Over the next weeks and years, this Council will face the opportunity – indeed, the imperative – to focus on both the important thematic issues of our time and the countries or regions of the world where human rights most urgently need our attention. My government has long supported the use of cooperation and technical assistance as a means to build a country’s capacity to address human rights concerns. Indeed, this is among the reasons why the High Commissioner’s independent assessments, and the work of her offices on the ground, are so vital. Yet, while we strive for this cooperation, when faced with a situation where abuses are ongoing and a government resists such cooperation, this Council owes it to those deprived of their human rights to act. In the final analysis, we must never forget that the basic mission of the Council is protect and defend people not governments.

My government welcomed the special sessions on Sudan and Burma, but we still wait for substantive action by those countries and hope to see strong follow-up measures, as well as strong action on the tragic human rights situation in the DPRK. It is at a time like this when the work of dedicated individuals such as the outgoing Special Rapporteur on Burma, Paolo Pinheiro, is so critical, and when renewing the mandate of the Special Rapporteur on the DPRK is so vitally important.

My government is also dismayed by the call for increased limits on freedom of expression, including references to “defamation of religions.” Tragically, many States – including some prominent members of this Council – have sought to use that concept to limit freedom of religion, stifle a free press, harass those exercising their freedom of expression, and to justify repressive State actions. There are times when the content of others’ speech may make us uncomfortable and even angry because it is offensive. There are some who advocate views that we all find reprehensible. Yet their right to express those views – and to respond – is crucial to a healthy debate that enlightens and that overcomes extremism, which is the enemy of human rights. Such challenges highlight the need to do a better job of teaching and respecting liberty and diversity, and help to sharpen – and at times illuminate – our own convictions. The beliefs of freedom of religion and freedom of speech are inseparable, each supporting the other and therefore mutually reinforcing. No great religion need be threatened by the criticism of others. As the concept of defamation continues to be a subject of discussion in this body, the Council should promote the realization of all human rights, including the right to freedom of expression and religion or belief, rather than attempt to restrict the exercise of these fundamental rights.

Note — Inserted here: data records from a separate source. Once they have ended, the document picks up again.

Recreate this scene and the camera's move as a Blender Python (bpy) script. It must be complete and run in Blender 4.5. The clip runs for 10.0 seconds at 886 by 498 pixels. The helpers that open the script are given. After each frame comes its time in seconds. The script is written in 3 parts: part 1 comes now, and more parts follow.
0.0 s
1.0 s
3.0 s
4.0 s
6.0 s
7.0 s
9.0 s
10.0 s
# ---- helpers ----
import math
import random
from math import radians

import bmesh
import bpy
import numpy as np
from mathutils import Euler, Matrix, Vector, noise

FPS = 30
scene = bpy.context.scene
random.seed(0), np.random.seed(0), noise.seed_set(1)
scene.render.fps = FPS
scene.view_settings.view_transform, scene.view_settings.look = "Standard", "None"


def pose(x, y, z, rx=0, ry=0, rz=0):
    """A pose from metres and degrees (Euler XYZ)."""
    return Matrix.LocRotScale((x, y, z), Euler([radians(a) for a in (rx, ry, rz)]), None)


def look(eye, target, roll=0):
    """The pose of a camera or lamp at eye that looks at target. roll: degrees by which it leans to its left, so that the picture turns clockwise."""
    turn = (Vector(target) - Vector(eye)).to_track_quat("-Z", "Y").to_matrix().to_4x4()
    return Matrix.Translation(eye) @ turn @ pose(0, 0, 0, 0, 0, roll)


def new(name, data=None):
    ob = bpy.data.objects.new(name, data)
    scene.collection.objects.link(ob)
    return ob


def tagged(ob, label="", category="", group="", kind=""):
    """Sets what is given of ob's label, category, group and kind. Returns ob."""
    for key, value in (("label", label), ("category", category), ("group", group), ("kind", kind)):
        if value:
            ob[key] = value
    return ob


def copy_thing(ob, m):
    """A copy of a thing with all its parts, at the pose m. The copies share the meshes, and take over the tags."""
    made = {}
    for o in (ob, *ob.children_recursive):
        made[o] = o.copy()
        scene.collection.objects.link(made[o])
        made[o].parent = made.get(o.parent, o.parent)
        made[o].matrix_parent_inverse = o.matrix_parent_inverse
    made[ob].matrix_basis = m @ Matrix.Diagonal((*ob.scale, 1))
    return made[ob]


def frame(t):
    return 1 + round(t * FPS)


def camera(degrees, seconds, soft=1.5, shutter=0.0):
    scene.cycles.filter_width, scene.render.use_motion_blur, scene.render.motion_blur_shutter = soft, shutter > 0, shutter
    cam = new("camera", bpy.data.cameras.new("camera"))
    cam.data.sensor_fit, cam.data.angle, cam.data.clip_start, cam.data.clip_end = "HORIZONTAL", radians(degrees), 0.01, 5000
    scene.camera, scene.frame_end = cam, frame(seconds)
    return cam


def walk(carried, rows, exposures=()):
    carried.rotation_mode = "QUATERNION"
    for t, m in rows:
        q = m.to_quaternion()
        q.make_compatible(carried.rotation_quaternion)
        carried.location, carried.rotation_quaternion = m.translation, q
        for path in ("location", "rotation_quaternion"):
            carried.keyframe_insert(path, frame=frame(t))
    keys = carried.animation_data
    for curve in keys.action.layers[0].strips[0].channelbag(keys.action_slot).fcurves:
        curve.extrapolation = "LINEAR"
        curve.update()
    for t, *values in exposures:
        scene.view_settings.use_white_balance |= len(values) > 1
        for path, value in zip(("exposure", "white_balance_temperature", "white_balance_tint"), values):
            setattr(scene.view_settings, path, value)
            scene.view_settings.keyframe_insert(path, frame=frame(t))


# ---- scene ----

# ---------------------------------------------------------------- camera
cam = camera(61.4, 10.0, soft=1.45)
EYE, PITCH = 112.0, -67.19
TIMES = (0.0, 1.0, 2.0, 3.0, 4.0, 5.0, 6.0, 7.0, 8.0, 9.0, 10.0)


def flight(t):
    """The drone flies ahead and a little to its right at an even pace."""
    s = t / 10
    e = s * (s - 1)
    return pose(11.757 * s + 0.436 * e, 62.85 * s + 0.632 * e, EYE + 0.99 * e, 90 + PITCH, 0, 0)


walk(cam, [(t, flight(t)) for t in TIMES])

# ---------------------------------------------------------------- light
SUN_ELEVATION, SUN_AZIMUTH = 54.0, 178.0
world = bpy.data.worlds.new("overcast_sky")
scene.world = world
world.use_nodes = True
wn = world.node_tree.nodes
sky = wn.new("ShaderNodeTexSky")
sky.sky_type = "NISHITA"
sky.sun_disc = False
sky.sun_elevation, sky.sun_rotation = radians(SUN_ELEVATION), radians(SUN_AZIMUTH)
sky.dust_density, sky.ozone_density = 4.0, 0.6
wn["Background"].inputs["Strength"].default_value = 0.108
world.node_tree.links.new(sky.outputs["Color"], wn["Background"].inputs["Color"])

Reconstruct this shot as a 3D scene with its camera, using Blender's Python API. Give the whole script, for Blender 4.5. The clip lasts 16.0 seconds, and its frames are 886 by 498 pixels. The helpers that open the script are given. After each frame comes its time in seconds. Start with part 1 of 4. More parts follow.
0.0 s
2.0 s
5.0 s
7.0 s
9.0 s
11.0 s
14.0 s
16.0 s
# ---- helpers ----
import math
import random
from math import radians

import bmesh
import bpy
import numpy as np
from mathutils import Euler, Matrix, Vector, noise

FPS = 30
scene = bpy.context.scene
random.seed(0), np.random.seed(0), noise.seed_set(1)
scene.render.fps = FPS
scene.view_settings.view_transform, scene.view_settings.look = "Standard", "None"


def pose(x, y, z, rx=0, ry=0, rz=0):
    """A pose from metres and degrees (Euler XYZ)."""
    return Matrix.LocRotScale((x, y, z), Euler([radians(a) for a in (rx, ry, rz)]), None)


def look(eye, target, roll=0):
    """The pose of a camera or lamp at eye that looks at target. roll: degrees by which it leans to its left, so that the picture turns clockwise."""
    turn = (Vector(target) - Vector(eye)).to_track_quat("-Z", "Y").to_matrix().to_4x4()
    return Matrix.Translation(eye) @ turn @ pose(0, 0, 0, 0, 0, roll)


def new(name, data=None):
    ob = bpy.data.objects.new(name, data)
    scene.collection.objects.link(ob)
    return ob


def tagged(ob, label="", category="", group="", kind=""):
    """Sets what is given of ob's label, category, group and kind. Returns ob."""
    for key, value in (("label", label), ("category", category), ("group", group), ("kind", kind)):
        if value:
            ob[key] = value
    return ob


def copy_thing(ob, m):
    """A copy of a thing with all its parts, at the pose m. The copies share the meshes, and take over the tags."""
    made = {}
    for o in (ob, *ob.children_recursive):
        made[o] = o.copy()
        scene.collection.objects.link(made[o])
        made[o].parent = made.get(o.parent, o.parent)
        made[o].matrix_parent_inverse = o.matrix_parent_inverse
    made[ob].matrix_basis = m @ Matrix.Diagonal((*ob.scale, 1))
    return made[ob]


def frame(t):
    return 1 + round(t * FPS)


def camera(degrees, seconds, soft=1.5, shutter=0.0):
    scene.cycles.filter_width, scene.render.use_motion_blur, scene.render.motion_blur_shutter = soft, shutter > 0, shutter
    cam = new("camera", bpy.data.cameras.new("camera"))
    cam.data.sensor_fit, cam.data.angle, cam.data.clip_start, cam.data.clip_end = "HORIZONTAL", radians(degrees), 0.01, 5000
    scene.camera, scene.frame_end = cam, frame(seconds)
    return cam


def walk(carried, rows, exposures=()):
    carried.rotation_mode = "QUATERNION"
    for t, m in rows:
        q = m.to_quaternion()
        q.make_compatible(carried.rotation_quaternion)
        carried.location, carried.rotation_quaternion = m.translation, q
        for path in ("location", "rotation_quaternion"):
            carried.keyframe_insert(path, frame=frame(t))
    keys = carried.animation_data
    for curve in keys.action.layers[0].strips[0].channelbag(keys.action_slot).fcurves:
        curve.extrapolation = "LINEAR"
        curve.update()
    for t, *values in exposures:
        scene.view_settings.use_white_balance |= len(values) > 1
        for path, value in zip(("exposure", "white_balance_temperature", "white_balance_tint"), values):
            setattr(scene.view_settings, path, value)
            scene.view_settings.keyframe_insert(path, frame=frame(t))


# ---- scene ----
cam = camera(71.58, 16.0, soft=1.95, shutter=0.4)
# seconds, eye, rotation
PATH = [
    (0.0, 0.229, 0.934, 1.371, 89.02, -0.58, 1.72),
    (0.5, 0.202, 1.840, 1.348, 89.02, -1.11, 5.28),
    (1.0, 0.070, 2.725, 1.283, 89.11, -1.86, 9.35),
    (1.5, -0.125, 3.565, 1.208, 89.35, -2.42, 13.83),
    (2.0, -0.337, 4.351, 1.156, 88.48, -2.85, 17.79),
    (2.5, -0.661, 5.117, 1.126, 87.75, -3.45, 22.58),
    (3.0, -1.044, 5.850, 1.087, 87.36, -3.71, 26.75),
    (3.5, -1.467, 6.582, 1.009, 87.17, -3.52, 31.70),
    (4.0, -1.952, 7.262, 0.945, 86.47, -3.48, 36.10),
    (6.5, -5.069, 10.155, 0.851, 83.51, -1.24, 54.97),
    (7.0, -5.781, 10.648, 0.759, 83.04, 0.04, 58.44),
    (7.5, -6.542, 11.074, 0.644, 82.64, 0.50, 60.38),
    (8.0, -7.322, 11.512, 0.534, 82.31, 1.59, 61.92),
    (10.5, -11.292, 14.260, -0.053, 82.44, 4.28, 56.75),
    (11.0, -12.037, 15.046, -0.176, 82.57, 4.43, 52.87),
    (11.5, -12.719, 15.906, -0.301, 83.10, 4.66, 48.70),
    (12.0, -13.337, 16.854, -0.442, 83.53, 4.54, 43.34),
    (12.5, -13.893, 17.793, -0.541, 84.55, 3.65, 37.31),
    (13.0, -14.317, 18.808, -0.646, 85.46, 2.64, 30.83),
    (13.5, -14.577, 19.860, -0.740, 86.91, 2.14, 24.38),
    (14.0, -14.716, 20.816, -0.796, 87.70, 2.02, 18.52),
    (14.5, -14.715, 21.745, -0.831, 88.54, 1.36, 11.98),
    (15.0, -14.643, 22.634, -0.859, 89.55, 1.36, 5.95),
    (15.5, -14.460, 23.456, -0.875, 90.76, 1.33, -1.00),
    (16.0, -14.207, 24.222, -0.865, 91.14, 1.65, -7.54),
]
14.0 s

In every country in every age, few principles are as central to democracy as the ability to speak freely one’s own thoughts and opinions, to profess, argue or maintain one’s beliefs. Similarly, human rights defenders play a vital role – often at great personal risk – to stand up for the human rights of people everywhere, and to insist on accountable, democratic institutions and practices. This Council should renew the mandates of both these Special Rapporteurs without delay.

Secretary General Ban Ki-moon observed in his address to this Council on Monday that “your power gathers strength and resonance from the respect it enjoys among nations around the world.” But such respect is earned, not automatically given. We will continue to work cooperatively, in a spirit of mutual respect, with all delegations, across regions, toward promoting and protecting the human rights of all the world’s citizens as enshrined in the Universal Declaration of Human Rights.